Perché il lamento si trasformi in danza

X Domenica del Tempo Ordinario - Anno C - 2016

In questa domenica del Tempo Ordinario, come risposta alla parola di Dio, la liturgia ci invita a lodare il Signore, come colui che solleva dall'angoscia, e riporta sulla via della speranza e della gioia: "Hai mutato il mio lamento in danza, Signore, mio Dio, ti renderò grazie per sempre" (Salmo 29).

Questo canto di ringraziamento è motivato dalla proclamazione della vicenda di due vedove – simbolo delle persone più povere, umiliate e diseredate -, nella quale "alla sera ospite è il pianto e al mattino la gioia". La vedova di Sarepta, che conosciamo per la focaccia offerta al profeta, è talmente angosciata per la morte del figlio da prendersela con il profeta Elia: "Che cosa c'è fra me e te, o uomo di Dio? Sei venuto da me per rinnovare il ricordo della mia colpa e per far morire mio figlio?". Dio la consola grazie all'intercessione del profeta, che con toni accorati invoca: "Signore, mio Dio, la vita di questo bambino torni nel suo corpo". E il bambino ritorna alla vita.

La vedova di Nain è nell'identica situazione di estremo dolore: la morte dell'unico figlio. A lei la consolazione arriva direttamente da Gesù che, preso da grande compassione, tocca la bara e: "Ragazzo, dico a te, àlzati!". E "il morto si mise seduto e cominciò a parlare.
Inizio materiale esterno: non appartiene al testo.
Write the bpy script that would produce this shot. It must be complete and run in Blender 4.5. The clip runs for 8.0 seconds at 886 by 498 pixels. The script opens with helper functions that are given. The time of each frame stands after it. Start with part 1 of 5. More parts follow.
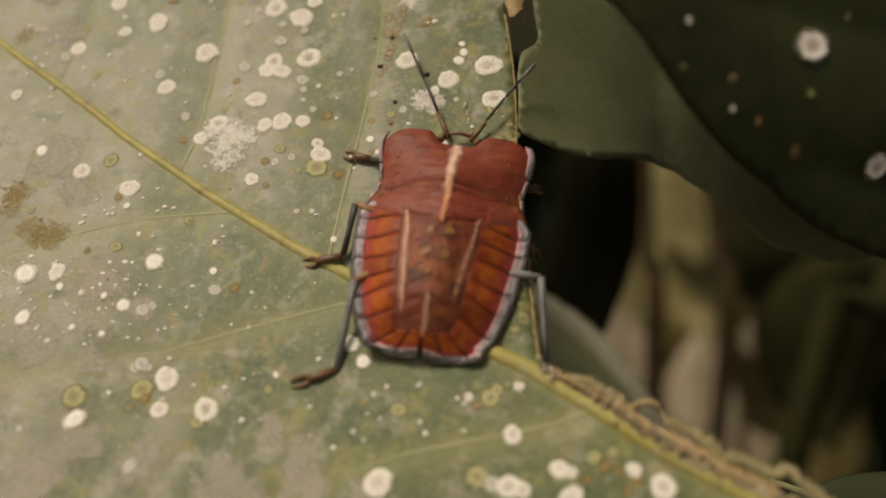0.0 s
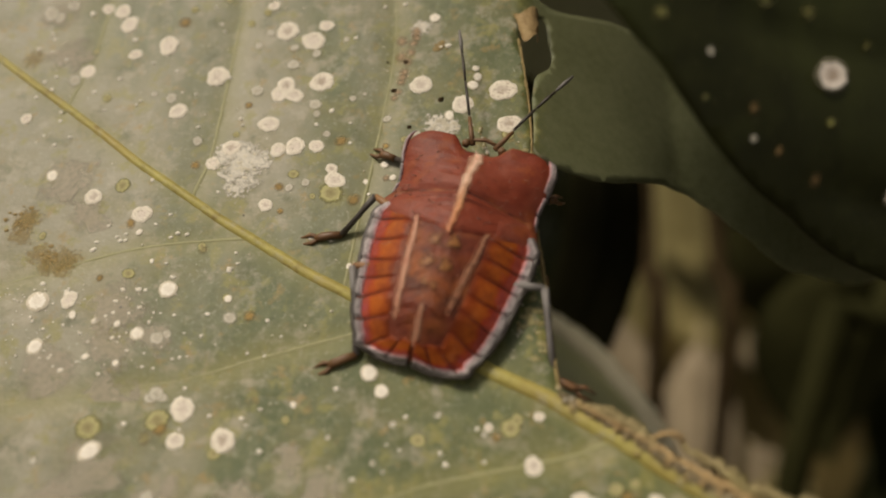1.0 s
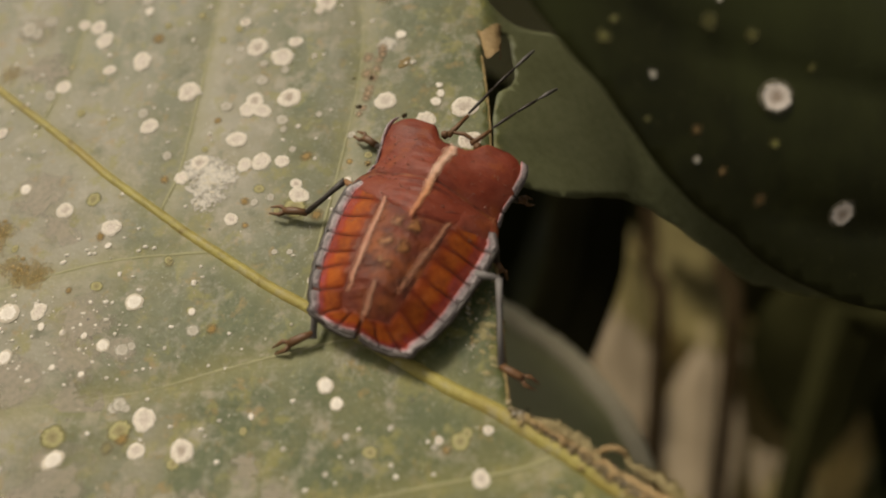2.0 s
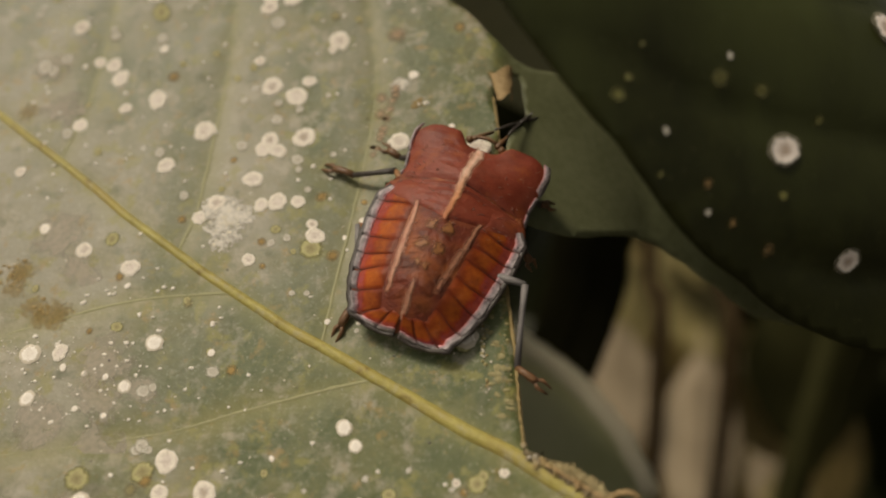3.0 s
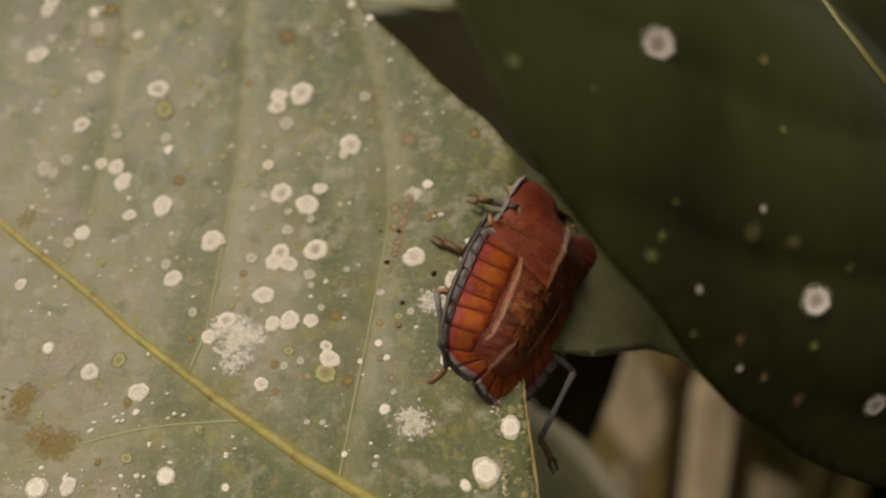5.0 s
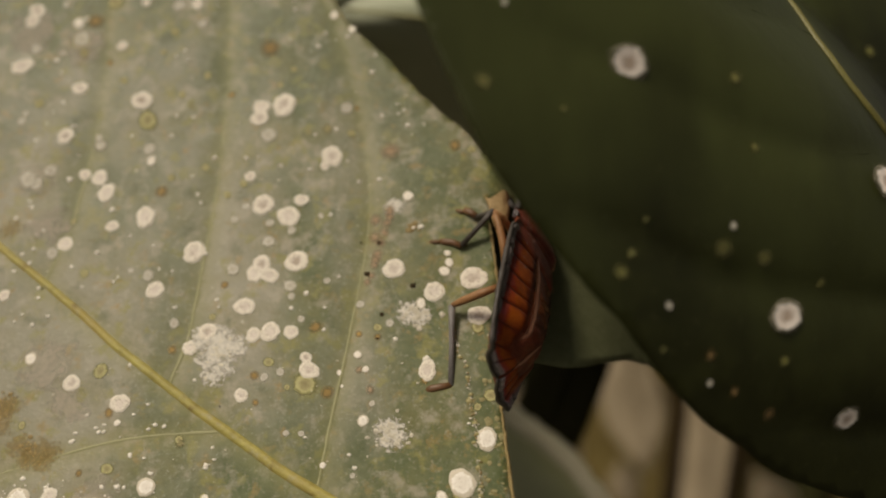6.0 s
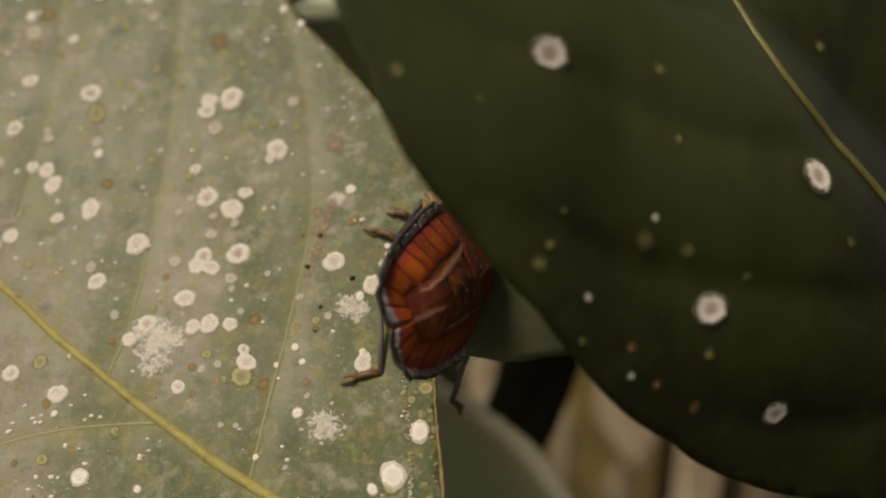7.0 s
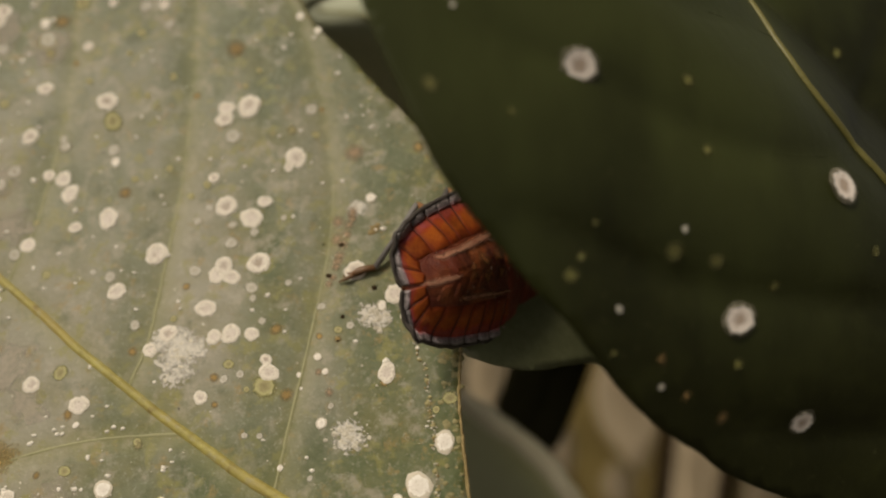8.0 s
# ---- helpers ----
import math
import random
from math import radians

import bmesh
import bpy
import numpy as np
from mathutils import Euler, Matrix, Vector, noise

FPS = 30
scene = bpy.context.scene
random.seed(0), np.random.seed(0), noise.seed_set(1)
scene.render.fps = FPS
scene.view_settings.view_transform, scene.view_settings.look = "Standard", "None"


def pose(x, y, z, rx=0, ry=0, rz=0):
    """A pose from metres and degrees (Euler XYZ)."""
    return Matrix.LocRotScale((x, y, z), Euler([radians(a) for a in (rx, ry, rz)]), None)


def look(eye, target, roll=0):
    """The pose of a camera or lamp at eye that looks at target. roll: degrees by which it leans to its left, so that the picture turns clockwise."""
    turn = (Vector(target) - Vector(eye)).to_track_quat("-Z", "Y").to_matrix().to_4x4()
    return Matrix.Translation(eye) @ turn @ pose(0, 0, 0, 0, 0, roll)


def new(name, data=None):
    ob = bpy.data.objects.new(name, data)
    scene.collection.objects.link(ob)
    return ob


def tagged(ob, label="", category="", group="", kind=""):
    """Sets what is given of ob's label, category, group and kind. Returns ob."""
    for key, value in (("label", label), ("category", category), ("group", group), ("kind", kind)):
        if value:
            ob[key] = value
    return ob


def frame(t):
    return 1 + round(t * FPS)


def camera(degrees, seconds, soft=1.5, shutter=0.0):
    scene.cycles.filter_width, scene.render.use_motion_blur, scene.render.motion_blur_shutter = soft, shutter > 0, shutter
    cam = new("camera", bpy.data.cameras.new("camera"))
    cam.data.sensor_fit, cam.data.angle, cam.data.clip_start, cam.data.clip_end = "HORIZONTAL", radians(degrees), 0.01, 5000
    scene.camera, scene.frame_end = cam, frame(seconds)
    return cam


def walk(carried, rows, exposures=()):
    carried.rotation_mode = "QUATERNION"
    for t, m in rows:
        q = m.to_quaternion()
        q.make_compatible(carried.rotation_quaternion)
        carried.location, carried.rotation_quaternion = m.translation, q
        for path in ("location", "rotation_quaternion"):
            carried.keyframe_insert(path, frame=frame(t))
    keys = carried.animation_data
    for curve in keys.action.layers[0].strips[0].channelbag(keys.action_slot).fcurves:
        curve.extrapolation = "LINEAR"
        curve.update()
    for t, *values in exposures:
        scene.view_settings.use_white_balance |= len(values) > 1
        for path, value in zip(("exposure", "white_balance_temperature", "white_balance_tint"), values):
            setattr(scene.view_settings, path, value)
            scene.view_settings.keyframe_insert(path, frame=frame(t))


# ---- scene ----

from mathutils.geometry import delaunay_2d_cdt

# ------------------------------------------------------------------ camera
cam = camera(57.5, 8.0, soft=2.0)
METRES, EYE, TILT, LEAN, TURN = 0.048, 0.55, -20.0, 0.0, 0.0
ROWS = [
    (0.0, 0.0, 0.0, 0.0, 0.0, 0.0, -0.0),
    (0.5, -0.0782, -0.0264, 0.0587, -0.8, -0.17, 0.19),
    (1.0, -0.04, 0.0072, 0.0349, -0.56, 0.42, 0.11),
    (1.5, 0.0625, -0.0084, 0.0402, 0.35, 0.31, -0.13),
    (3.0, 0.0131, -0.0511, 0.1427, -0.19, -0.02, -0.04),
    (3.5, 0.0369, -0.0045, 0.2225, -0.81, -0.82, -0.2),
    (4.0, -0.0463, 0.0033, 0.3138, -1.59, -1.11, 0.05),
    (4.5, -0.0601, -0.0043, 0.3612, -1.7, -1.1, 0.01),
    (6.0, -0.0154, -0.027, 0.419, -1.6, -1.42, -0.02),
    (6.5, 0.0369, -0.0274, 0.4158, -1.41, -1.4, -0.15),
    (7.0, 0.1096, -0.0285, 0.4026, -1.06, -1.26, -0.3),
    (7.5, 0.073, -0.0303, 0.4172, -1.32, -1.4, -0.2),
    (8.0, 0.0559, -0.0249, 0.4236, -1.59, -1.45, -0.11),
]
BASE = pose(0, 0, EYE, TILT, LEAN, TURN)
walk(cam, [(t, BASE @ pose(METRES * x, METRES * y, METRES * z, 90 + pitch, roll, yaw)) for t, x, y, z, yaw, pitch, roll in ROWS],
     exposures=[(0.0, -0.12, 7250, 9), (1.5, -0.12, 7250, 9), (4.0, -0.23, 7250, 9), (8.0, -0.20, 7250, 9)])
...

Ed egli lo restituì a sua madre". Ascoltando questi brani, viene spontaneo unirsi al salmista: "Cantate inni al Signore, o suoi fedeli, della sua santità celebrate il ricordo, perché la sua collera dura un istante, la sua bontà per tutta la vita". Ma è così quando ci troviamo di fronte ai fatti reali della nostra vita di ogni giorno, con la nostra esperienza di accorate preghiere rimaste inascoltate, e di pianto non trasformato in gioia?

Lasciamo la risposta "nel vento" (come cantava Bob Dylan), in modo che ciascuno la cerchi dentro di sé, dopo aver meditato con più attenzione gli avvenimenti di Sarepta e Nain. In essi, traspirano sentimenti profondi di interesse e partecipazione per chi è nel dolore. Elia, riconoscente verso la donna per avere saziato la sua fame e per l'ospitalità che gli sta offrendo, lo fa presente al Signore: "Signore, mio Dio, vuoi fare del male anche a questa vedova che mi ospita, tanto da farle morire il figlio?".

A Nain, "molta gente della città" partecipa al dolore della vedova, accompagnando il corteo. E soprattutto c'è Gesù. Nessuno gli chiede niente. A farlo intervenire è la "grande compassione" che lo prende nel vedere una madre in una situazione così penosa e grave. E' nella presenza di questo profondo interesse verso le lacrime altrui, che il Signore della vita interviene. Ma se questo interesse per il dolore degli altri non c'è...

In questi giorni, forse più grande dell'angoscia per la tragica vicenda della ragazza romana, bruciata dal suo compagno, è stato lo sconcerto verso i passanti che accortisi di quello che stava accadendo sono "passati oltre". La magistrata della Procura di Roma incaricata delle indagini, ha dichiarato con tristezza: "Sara ha chiesto aiuto, ma nessuno si è fermato".

Per qualche giorno, come tante altre volte di fronte ad avvenimenti simili, tutti ci siamo domandati: "Com'è possibile questa indifferenza?", magari aggiungendo: "Perché Dio permette queste cose?". Ma poi, dopo una fiaccolata e un mucchio di fiori e bigliettini nel luogo del fattaccio, l'interrogativo si assopisce per risvegliarsi alla prossima tragica notizia.

Il fatti di Sarepta e Nain, come tutti quelli della Bibbia, non sono episodi da conoscere, ma un messaggio: Dio ci consola, se noi consoliamo gli altri. Ciò che apre il nostro cuore, apre quello di Dio. Questo vale anche per i piccoli lutti e le piccole lacrime della vita quotidiana. Non riserviamo, perciò, l'apertura del nostro cuore alla commozione fugace per i grandi fatti di cronaca nera. Coltiviamola per la vita di ogni giorno.